青年団

盆唄の谺三日を三ヶ村

対岸の二集落、こちらは一集落。

熊野川支流を挟んで北は和歌山県飛び地、南は三重県。
かつては盆ともなると出稼ぎの若い衆が帰省して、それは賑やかな盆踊り大会が開かれた。
歌は即興、これがすべて同じ節で延々と未明までつづく。午前零時前にひと休みを入れたら年寄りや子供たちは引きあげてゆくが、再開とともに歌声とかけ声は静まった集落に響き、それがまた対岸の集落にまで聞こえてくる。
このような催しは青年団が主催するが、のど自慢のお年寄りもこの日ばかりは上機嫌である。
一日一村として三日三カ所の回り持ち。真っ黒な夜道とあってさすがに子供たちは遠征はしない。もっぱら若衆の出番である。
久しぶりに会う顔ぶれどうし盆が終わればまたそれぞれ仕事に帰って行く。

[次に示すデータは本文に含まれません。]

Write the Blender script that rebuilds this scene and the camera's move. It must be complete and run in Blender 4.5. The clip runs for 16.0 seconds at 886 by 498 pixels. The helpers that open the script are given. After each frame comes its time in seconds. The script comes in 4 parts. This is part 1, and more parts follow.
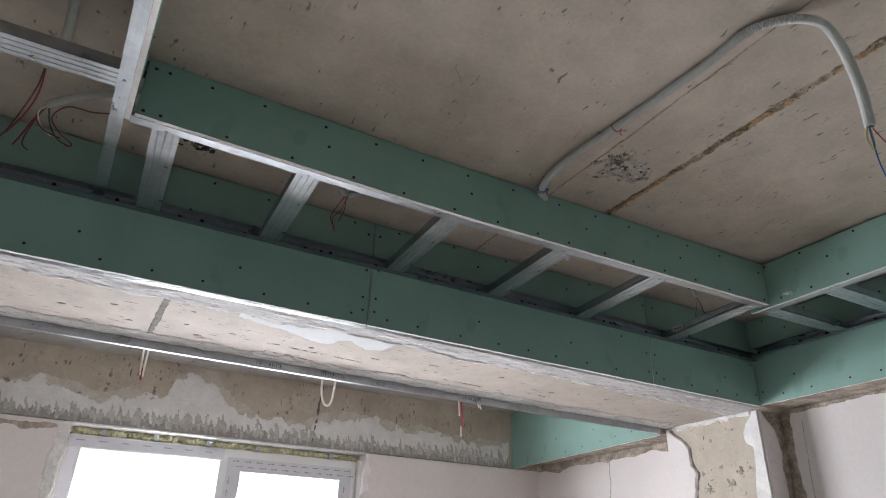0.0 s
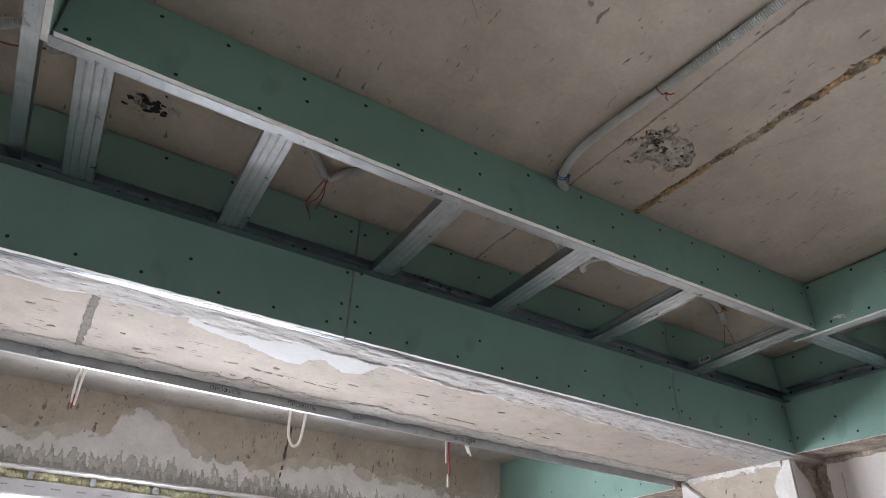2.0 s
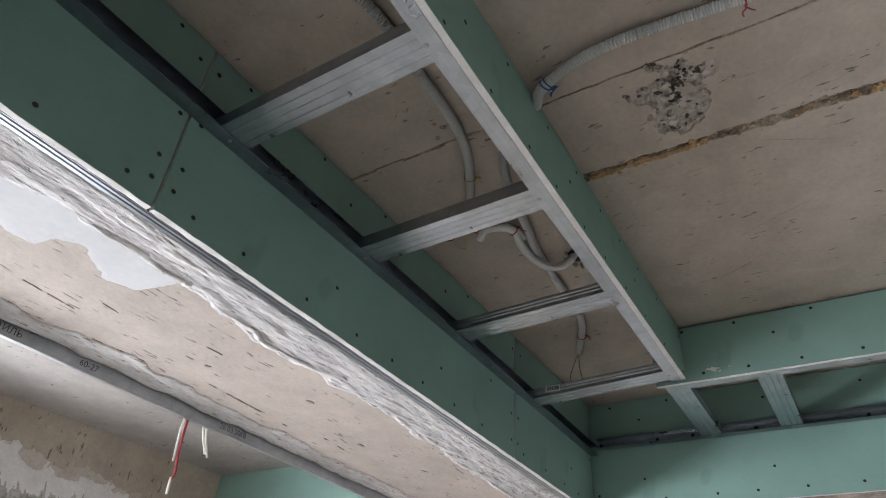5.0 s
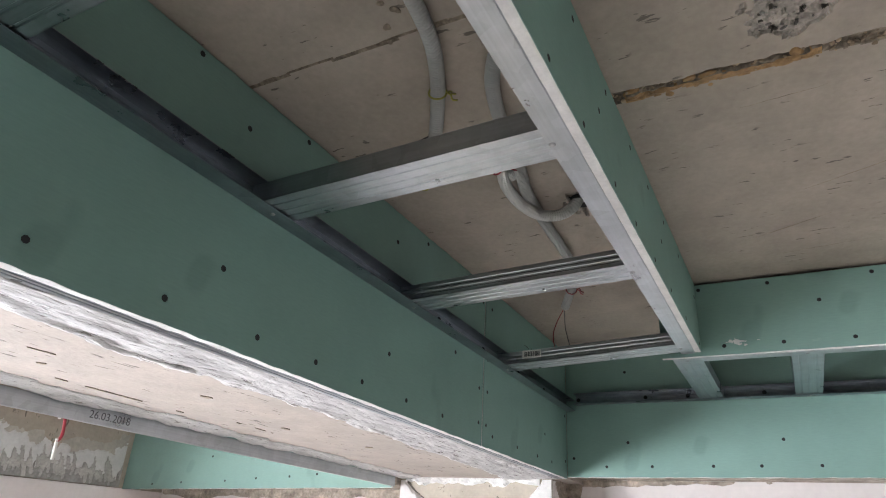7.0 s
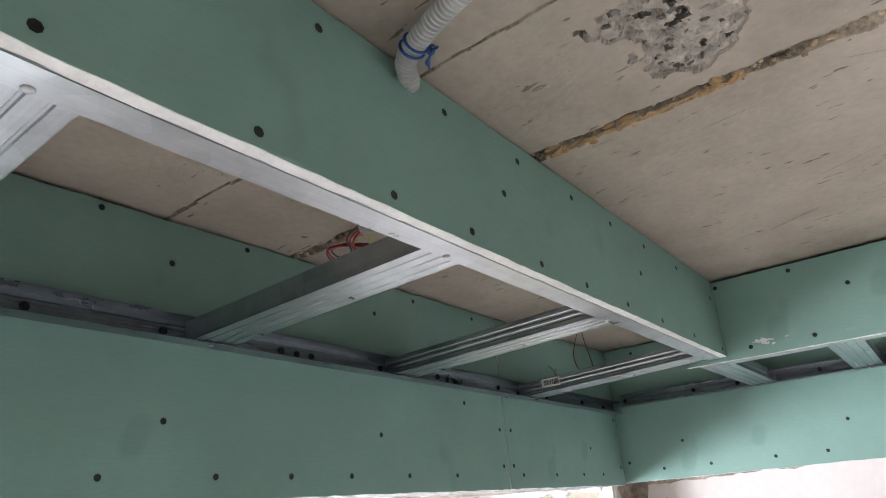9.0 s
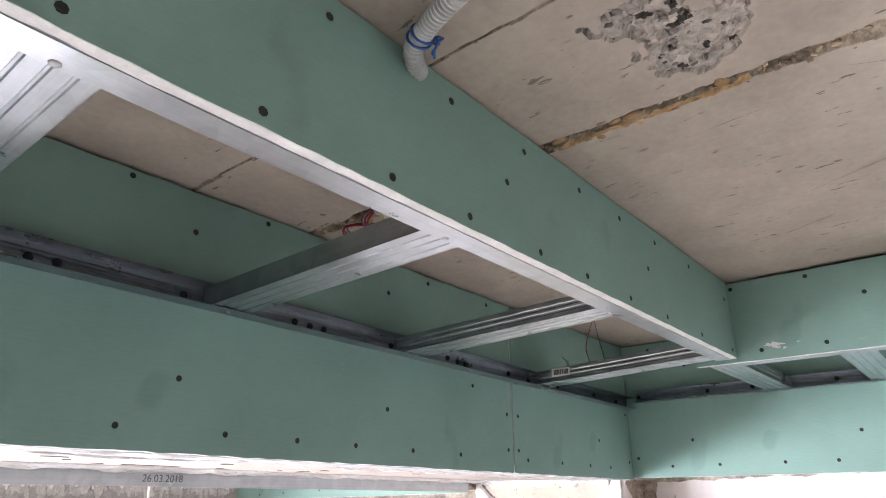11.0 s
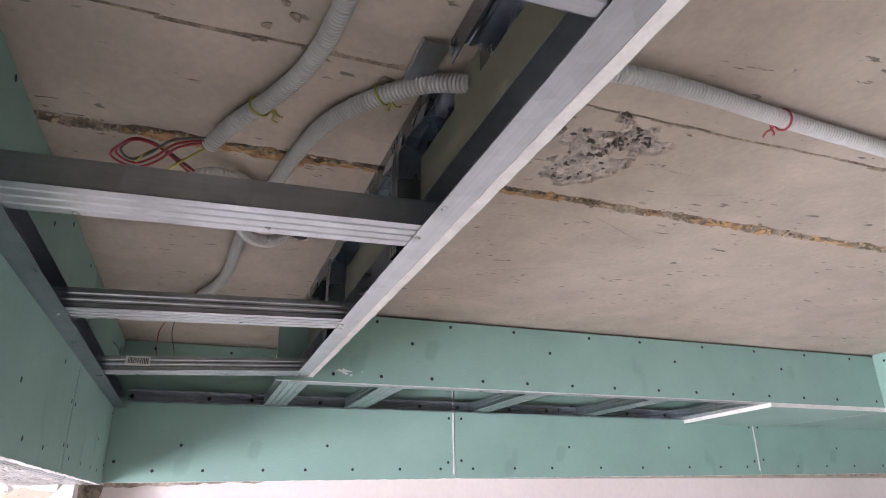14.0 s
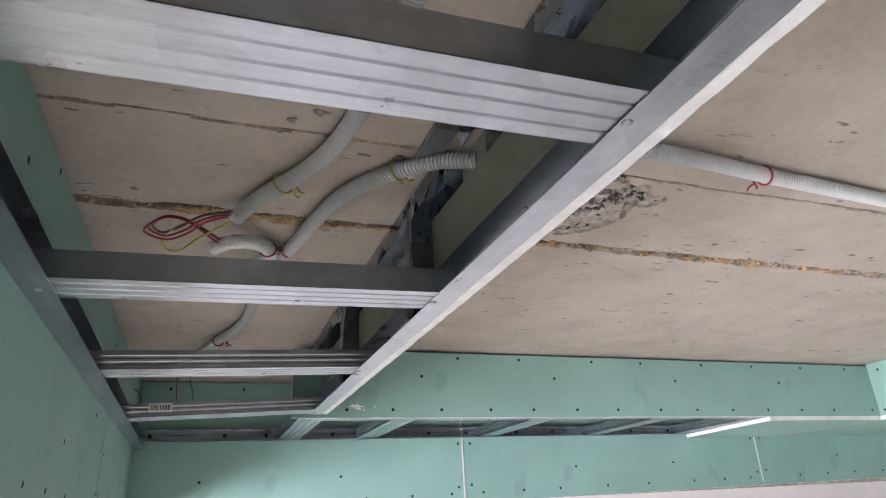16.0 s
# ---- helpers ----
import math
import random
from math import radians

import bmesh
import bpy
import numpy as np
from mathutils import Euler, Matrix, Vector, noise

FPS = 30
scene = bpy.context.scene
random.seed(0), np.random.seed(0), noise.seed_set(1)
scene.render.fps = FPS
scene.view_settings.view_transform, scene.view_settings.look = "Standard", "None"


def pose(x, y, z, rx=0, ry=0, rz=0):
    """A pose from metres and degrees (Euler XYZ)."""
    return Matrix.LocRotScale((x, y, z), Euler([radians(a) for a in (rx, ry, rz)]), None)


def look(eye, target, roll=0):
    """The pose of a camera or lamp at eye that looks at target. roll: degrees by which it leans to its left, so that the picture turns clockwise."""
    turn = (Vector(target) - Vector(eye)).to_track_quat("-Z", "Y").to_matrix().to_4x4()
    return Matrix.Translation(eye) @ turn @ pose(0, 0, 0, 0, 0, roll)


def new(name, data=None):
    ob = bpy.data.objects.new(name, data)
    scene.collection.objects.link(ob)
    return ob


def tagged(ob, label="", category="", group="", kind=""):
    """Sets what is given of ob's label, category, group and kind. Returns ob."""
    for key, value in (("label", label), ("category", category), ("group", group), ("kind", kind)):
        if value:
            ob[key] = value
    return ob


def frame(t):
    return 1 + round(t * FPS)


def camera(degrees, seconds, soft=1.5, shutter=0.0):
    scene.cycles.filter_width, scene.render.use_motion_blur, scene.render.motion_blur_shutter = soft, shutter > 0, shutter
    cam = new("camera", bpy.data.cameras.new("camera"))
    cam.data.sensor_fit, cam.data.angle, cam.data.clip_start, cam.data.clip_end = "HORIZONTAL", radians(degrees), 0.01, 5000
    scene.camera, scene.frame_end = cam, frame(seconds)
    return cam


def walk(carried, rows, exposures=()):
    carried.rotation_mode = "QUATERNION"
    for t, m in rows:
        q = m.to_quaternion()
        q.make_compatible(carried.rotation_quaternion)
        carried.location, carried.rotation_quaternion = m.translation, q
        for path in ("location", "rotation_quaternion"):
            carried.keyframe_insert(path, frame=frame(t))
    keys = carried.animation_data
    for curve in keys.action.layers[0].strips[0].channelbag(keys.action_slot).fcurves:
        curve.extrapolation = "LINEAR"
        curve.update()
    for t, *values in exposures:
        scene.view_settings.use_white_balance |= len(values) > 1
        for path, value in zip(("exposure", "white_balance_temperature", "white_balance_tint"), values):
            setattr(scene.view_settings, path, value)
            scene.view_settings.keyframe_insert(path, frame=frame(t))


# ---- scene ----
cam = camera(68.8, 16.0, soft=1.0)
PATH = [
    (0, (0.119, 0.104, 1.52), (0.94, 1.699, 2.404), 1.8),
    (0.5, (0.094, 0.161, 1.518), (0.95, 1.732, 2.413), 0.0),
    (1, (0.13, 0.238, 1.516), (1.017, 1.785, 2.422), 0.3),
    (1.5, (0.226, 0.334, 1.524), (1.046, 1.868, 2.511), 1.2),
    (2, (0.251, 0.446, 1.543), (1.084, 1.943, 2.575), 2.4),
    (2.5, (0.23, 0.573, 1.522), (1.11, 2.02, 2.586), 3.4),
    (3, (0.209, 0.738, 1.503), (1.27, 2.078, 2.542), 1.8),
    (3.5, (0.233, 0.826, 1.489), (1.407, 2.094, 2.496), 1.0),
    (4, (0.288, 0.889, 1.493), (1.492, 2.029, 2.612), 1.2),
    (4.2, (0.319, 0.928, 1.508), (1.531, 1.997, 2.686), 2.0),
    (6.3, (0.516, 1.252, 1.864), (2.099, 2.051, 2.791), 5.1),
    (6.5, (0.56, 1.252, 1.895), (2.137, 2.115, 2.772), 5.0),
    (7, (0.652, 1.269, 1.971), (2.248, 2.149, 2.794), 3.5),
    (7.5, (0.694, 1.295, 2.028), (2.346, 2.141, 2.773), 0.0),
    (8, (0.721, 1.267, 2.07), (2.381, 2.109, 2.802), -4.3),
    (8.5, (0.737, 1.179, 2.122), (2.329, 2.126, 2.876), -7.3),
    (8.7, (0.733, 1.143, 2.136), (2.271, 2.169, 2.898), -6.3),
    (10.8, (0.74, 1.06, 2.134), (2.189, 2.258, 2.816), -1.7),
    (11, (0.735, 1.067, 2.118), (2.183, 2.253, 2.824), -0.2),
    (11.5, (0.728, 1.179, 2.108), (2.351, 2.031, 2.908), 2.1),
    (12, (0.684, 1.305, 2.087), (2.445, 1.772, 2.912), 5.1),
    (12.5, (0.656, 1.414, 2.069), (2.479, 1.465, 2.891), 5.3),
    (13, (0.651, 1.5, 2.066), (2.472, 1.227, 2.847), 5.4),
    (13.5, (0.64, 1.579, 2.083), (2.417, 1.061, 2.842), 2.7),
    (14, (0.623, 1.64, 2.111), (2.374, 0.991, 2.828), -0.7),
    (14.5, (0.6, 1.673, 2.139), (2.328, 0.929, 2.818), -2.3),
    (15, (0.577, 1.677, 2.142), (2.296, 0.943, 2.852), -2.2),
    (15.5, (0.57, 1.683, 2.14), (2.292, 0.978, 2.874), -2.5),
    (16, (0.559, 1.683, 2.144), (2.293, 1.025, 2.893), -3.1),
]
EXPOSURES = [(0, -0.39, 6500, 9), (2.5, -0.36, 6500, 9), (4.2, -0.49, 6500, 9), (6.3, 0.07, 6500, 9), (7.5, 0.20, 6500, 9), (8.7, 0.51, 6500, 9),
             (11, 0.80, 6550, 15), (12.5, 0.70, 6650, 19), (14, 0.57, 6600, 20), (15, 0.57, 6500, 17), (16, 0.69, 6450, 14)]
walk(cam, [(t, look(eye, target, roll)) for t, eye, target, roll in PATH], EXPOSURES)

# ---- sizes ----
ZC = 2.515            # underside of the concrete slab
ZL = 2.36             # underside of the cross profiles along the beam
ZW = 2.344            # underside of the channel on the boarded beam
ZE = 2.352            # underside of the cross profiles along the east wall
YB = 1.848            # face of the boards on the beam
XE = 2.503            # face of the boards on the east beam
YF = 1.416            # room face of the fascia board along the beam
XF = 2.060            # room face of the east fascia board
YS = -0.330           # room face of the south fascia board
ZB = 2.150            # lower edge of the boards at the east corner
ZBAY = 2.443          # underside of the lower slab over the bay
FALL = 0.011          # the beam falls towards the east by this much a metre
BOARD = 0.0125
RISE = 0.027          # the slab and the fascia rise towards the west of BENT by this much a metre
BENT = 0.90
XW, YSOUTH, XWALL, YBAY = -0.62, -1.60, 2.70, 3.69


def bend(x):
    d = max(0.0, BENT - x)
    return RISE * d * d / (d + 0.12)


def channel_z(x):
    """Underside of the channel on the beam, falling towards the east."""
    return ZW + 0.011 * (1.75 - x)


def along(points, x):
    """The value at x on a line through points (x, value)."""
    if x <= points[0][0]:
        return points[0][1]
    for (a, p), (b, q) in zip(points, points[1:]):
        if x <= b:
            return p + (q - p) * (x - a) / (b - a)
    return points[-1][1]


# ---- world and light ----
world = bpy.data.worlds.new("overcast_sky")
scene.world = world
world.use_nodes = True
wn = world.node_tree
sky = wn.nodes.new("ShaderNodeTexSky")
sky.sky_type, sky.sun_disc = "NISHITA", False
sky.sun_elevation, sky.sun_rotation = radians(35), radians(20)
wn.links.new(sky.outputs[0], wn.nodes["Background"].inputs[0])
wn.nodes["Background"].inputs[1].default_value = 0.07


def area_light(name, m, w, h, watts, colour):
    data = bpy.data.lights.new(name, "AREA")
    data.shape, data.size, data.size_y, data.energy, data.color = "RECTANGLE", w, h, watts, colour
    ob = new(name, data)
    ob.matrix_world = m
    return ob


area_light("window_daylight", look((0.75, YBAY + 0.42, 1.40), (1.45, 0.0, -0.30)), 1.3, 1.05, 165, (0.90, 0.935, 1.0))
# Added fill from the unseen south side, for the surfaces facing away from the bay.
area_light("south_fill_light", look((1.6, YSOUTH - 0.12, 1.45), (1.6, 3.0, 1.45)), 1.5, 1.4, 1.2, (0.90, 0.935, 1.0))


# ---- materials ----
def shader(name, rough=0.6, metal=0.0):
    mat = bpy.data.materials.new(name)
    mat.use_nodes = True
    nt = mat.node_tree
    b = nt.nodes["Principled BSDF"]
    b.inputs["Roughness"].default_value, b.inputs["Metallic"].default_value = rough, metal
    return mat, nt, b


def node(nt, kind, **values):
    n = nt.nodes.new(kind)
    for k, v in values.items():
        n.inputs[k.replace("_", " ")].default_value = v
    return n


def ramp(nt, source, stops):
    r = nt.nodes.new("ShaderNodeValToRGB")
    while len(r.color_ramp.elements) < len(stops):
        r.color_ramp.elements.new(0.5)
    for e, (p, c) in zip(r.color_ramp.elements, stops):
        e.position, e.color = p, (*c, 1) if len(c) == 3 else c
    nt.links.new(source, r.inputs[0])
    return r.outputs[0]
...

束の間の恋の芽生えたこともあったろう。知らんけど。
今は遠い昔話である。

熊野の盆唄

峡渡る盆唄夜の更けてなほ
夜更けて盆唄わたる峡の村
抑揚の小さき盆唄峡の村

川をはさんで手前三重県、向かいは和歌山県飛び地。

吉野熊野国立公園内にある父母の故郷である。
いまでも行われているのだろうか。かつては、熊野川上流の北山川をはさんで三つの集落が、盆の期間それぞれ持ち回りで毎日盆踊りを開催するのだ。レコードでも、炭坑節でもなく、この地方独特の盆唄だけを集落ののど自慢が未明まで唄い、盆休みに帰省してきた子供や孫たちがそれに合わせて輪になって踊るのである。深夜ともなれば青年会中心の踊りとはなるが、旧盆の時分ともなれば、川をはさんだ山峡の夜は昼とうって変わって蒸し暑さもうすれ随分過ごしやすくなるし、若い衆には苦にはならない。
唄の内容は忘れてしまったが、歌詞もリズムもメロディも単調なものであったことは確かだ。未明までずーっと通しで唄い、踊るには、このような抑揚の少ないもののほうが適していたのかも知れない。

今より40年ほど昔の熊野の思い出である。